The Markov Property

3.5 The Markov Property

This chapter is about the state requirement to have certain properties and mainly the Markov one.

State: information available by the agent

The state is more than just a sensation the agent has to be aware of. It can be highly processed versions of original sensations, complex structures built up over time and more.

But the state signal should not be expected to inform the agent of everything about the environment or even everything that would be useful to it in making decision. For example if the agent is playing blackjack, it should only be aware of the visibles data.o

A state signal that succeeds in retaining all relevant information is said to be Markov or to have the Markov property.

To simplify our definition, we assume that there are a finite number of state and reward value so we can work in term of sum and probabilities rather than integrals and probability densities but it can be easily extends.

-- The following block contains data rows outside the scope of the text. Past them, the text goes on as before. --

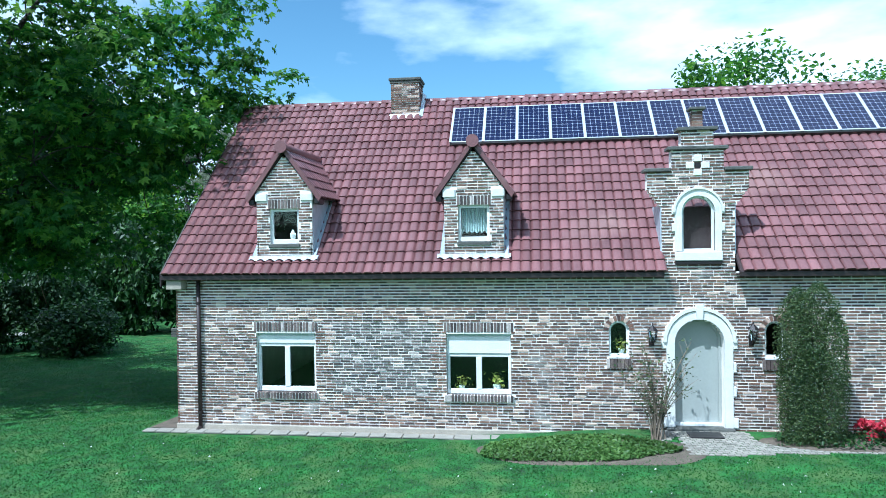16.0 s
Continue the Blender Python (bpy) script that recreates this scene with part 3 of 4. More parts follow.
bm = prism(nb(), [(CX0 - 0.08, CY0 - 0.09, zb - 0.06), (CX1 + 0.08, CY0 - 0.09, zb - 0.06), (CX1 + 0.03, CY0 - 0.012, zb + 0.05), (CX0 - 0.03, CY0 - 0.012, zb + 0.05)], (0, 0.008, 0.02))
part("flashing", bm, M_lead, chim, "pale lead apron")
bm = prism(nb(), [(CX1 + 0.012, CY0 - 0.10, zb - 0.02), (CX1 + 0.10, CY0 - 0.10, zb - 0.06), (CX1 + 0.10, CY1, zb + 0.60), (CX1 + 0.012, CY1, zb + 0.66)], (0, -0.015, 0.03))
part("flashing", bm, M_lead, chim)


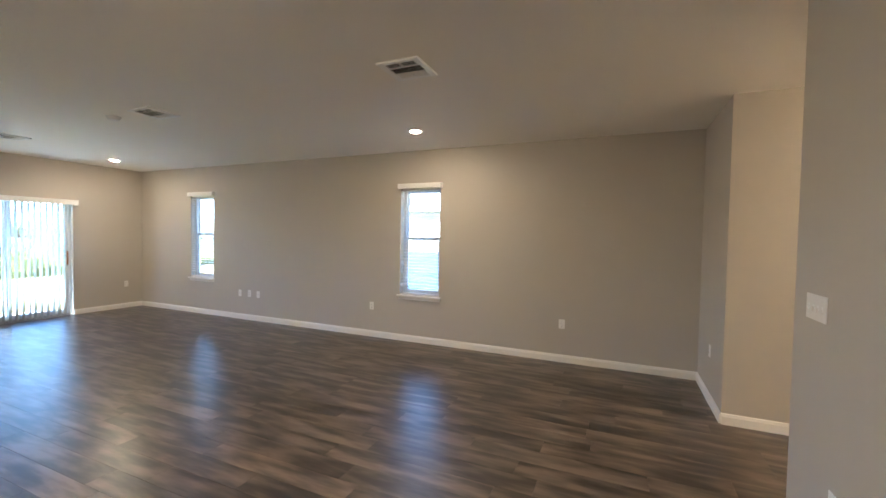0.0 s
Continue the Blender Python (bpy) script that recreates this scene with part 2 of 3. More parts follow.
M_CASING = paint("grey-green enamelled steel casing", (0.20, 0.215, 0.20), 0.5, 0.05, 3, 60, 0.001, 0.3)
M_SIDING = paint("tan weathered siding", (0.50, 0.40, 0.31), 0.85, 0.08, 0.5, 5, 0.004, 0.5)
M_ROOF = paint("weathered grey shingle", (0.16, 0.15, 0.145), 0.9, 0.25, 2.5, 30, 0.006, 0.8)
M_CONC = paint("pale broom-finished concrete", (0.78, 0.76, 0.71), 0.85, 0.10, 1.8, 70, 0.003, 0.6)
M_SAND = paint("pale bare sand", (0.58, 0.44, 0.24), 0.95, 0.15, 2.5, 40, 0.01, 0.7)
M_LAWN = lawn_soil()
M_BLADE = leafy("grass blades", [(0.0, (0.17, 0.16, 0.03)), (0.3, (0.42, 0.33, 0.06)), (0.7, (0.62, 0.45, 0.13)), (1.0, (0.78, 0.58, 0.26))])
M_SCRUB = leafy("dry brown scrub", [(0.0, (0.19, 0.12, 0.07)), (0.4, (0.38, 0.25, 0.145)), (0.75, (0.55, 0.41, 0.25)), (1.0, (0.30, 0.27, 0.10))])
M_SHRUB = leafy("green shrub leaves", [(0.0, (0.055, 0.07, 0.02)), (0.5, (0.14, 0.145, 0.04)), (0.85, (0.27, 0.235, 0.085)), (1.0, (0.36, 0.28, 0.14))])
M_WOODS = leafy("distant tree leaves", [(0.0, (0.06, 0.07, 0.035)), (0.5, (0.13, 0.125, 0.07)), (0.85, (0.21, 0.175, 0.115)), (1.0, (0.29, 0.23, 0.165))])
M_BARK = paint("grey brown bark", (0.13, 0.10, 0.075), 0.9, 0.3, 4, 20, 0.02, 0.8)
M_WATER = lake_water()

# ---------------------------------------------------------------- mesh helpers


def link(name, bm, mat, parent=None, label="", smooth=False):
    me = bpy.data.meshes.new(name)
    bm.normal_update()
    bm.to_mesh(me)
    bm.free()
    me.materials.append(mat)
    if smooth:
        me.polygons.foreach_set("use_smooth", [True] * len(me.polygons))
    ob = new(name, me)
    if parent is not None:
        ob.parent = parent
    if label:
        ob["label"] = label
    return ob


def part(name, bm, mat, parent, label="", smooth=False):
    return link(name, bm, mat, parent, label, smooth)


def thing(name, label, category, group="", kind="", at=(0, 0, 0)):
    e = new(name)
    e.location = at
    return tagged(e, label, category, group, kind)


def box(bm, x0, x1, y0, y1, z0, z1, bev=0.0, segs=2):
    r = bmesh.ops.create_cube(bm, size=1.0)
    vs = r["verts"]
    for v in vs:
        v.co = Vector(((x0 + x1) / 2 + v.co.x * (x1 - x0), (y0 + y1) / 2 + v.co.y * (y1 - y0), (z0 + z1) / 2 + v.co.z * (z1 - z0)))
    if bev > 0:
        es = list({e for v in vs for e in v.link_edges})
        bmesh.ops.bevel(bm, geom=es, offset=bev, segments=segs, profile=0.5, affect="EDGES", clamp_overlap=True)
    return bm


def boxes(*rows, bev=0.0):
    bm = bmesh.new()
    for r in rows:
        box(bm, *r, bev=bev)
    return bm


def slab_with_holes(bm, axis, lo, hi, u0, u1, z0, z1, holes):
    """A wall as real blocks round its openings: axis is its thin axis, holes are (u0, u1, z0, z1)."""
    cuts = sorted({u0, u1, *[h[0] for h in holes], *[h[1] for h in holes]})
    for a, b in zip(cuts[:-1], cuts[1:]):
        gaps = sorted([(h[2], h[3]) for h in holes if h[0] <= a + 1e-6 and h[1] >= b - 1e-6])
        z = z0
        for g0, g1 in gaps + [(z1, z1)]:
            if g0 > z + 1e-6:
                if axis == "x":
                    box(bm, lo, hi, a, b, z, g0)
                else:
                    box(bm, a, b, lo, hi, z, g0)
            z = g1
    bmesh.ops.remove_doubles(bm, verts=bm.verts, dist=1e-5)
    inner = [f for f in bm.faces if any(g is not f and (g.calc_center_median() - f.calc_center_median()).length < 1e-5 for e in f.edges for g in e.link_faces)]
    bmesh.ops.delete(bm, geom=inner, context="FACES")
    return bm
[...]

Consider how a general environment might respond at time $t+1$ to the action taken at time $t$ . In the moste general, causal case this reponse may depend on everything that has happened earlier. In this case the dynamics can be defined only by specifuing the complete probability distribution:

$\begin{align} P_r\{R_{t+1} = r, S_{t+1} = s'| S_0, A_0, R_1, ..., S_{t-1}, A_{t-1}, R_t, S_t, A_t\} \end{align}$

However, if the state has the Markov Property, we can simplify the equation:

$\begin{align} P_r\{R_{t+1} = r, S_{t+1} = s'| S_t, A_t\} \end{align}$

If an environment has the Markov property, then its one-step dynamics enable us to predict the next state and expected next reward. By iterating this equation, one can predict all future state and expected rewards from knowledge only of the current state. It also follows that Markov states provide the best possiblebasis for choosing actions.

Even when the state signal is non-Markov, it is still appropriate to think of the state in reinforcement learning as an approximation to a Markov state.

The Markov property is important in reinforcement learning because decision and values are assumed to be a function only of the current state. Even if your case is not strictly Markov, the theory developed for the Markov case are still helpful to understand the behavior of the algorithms.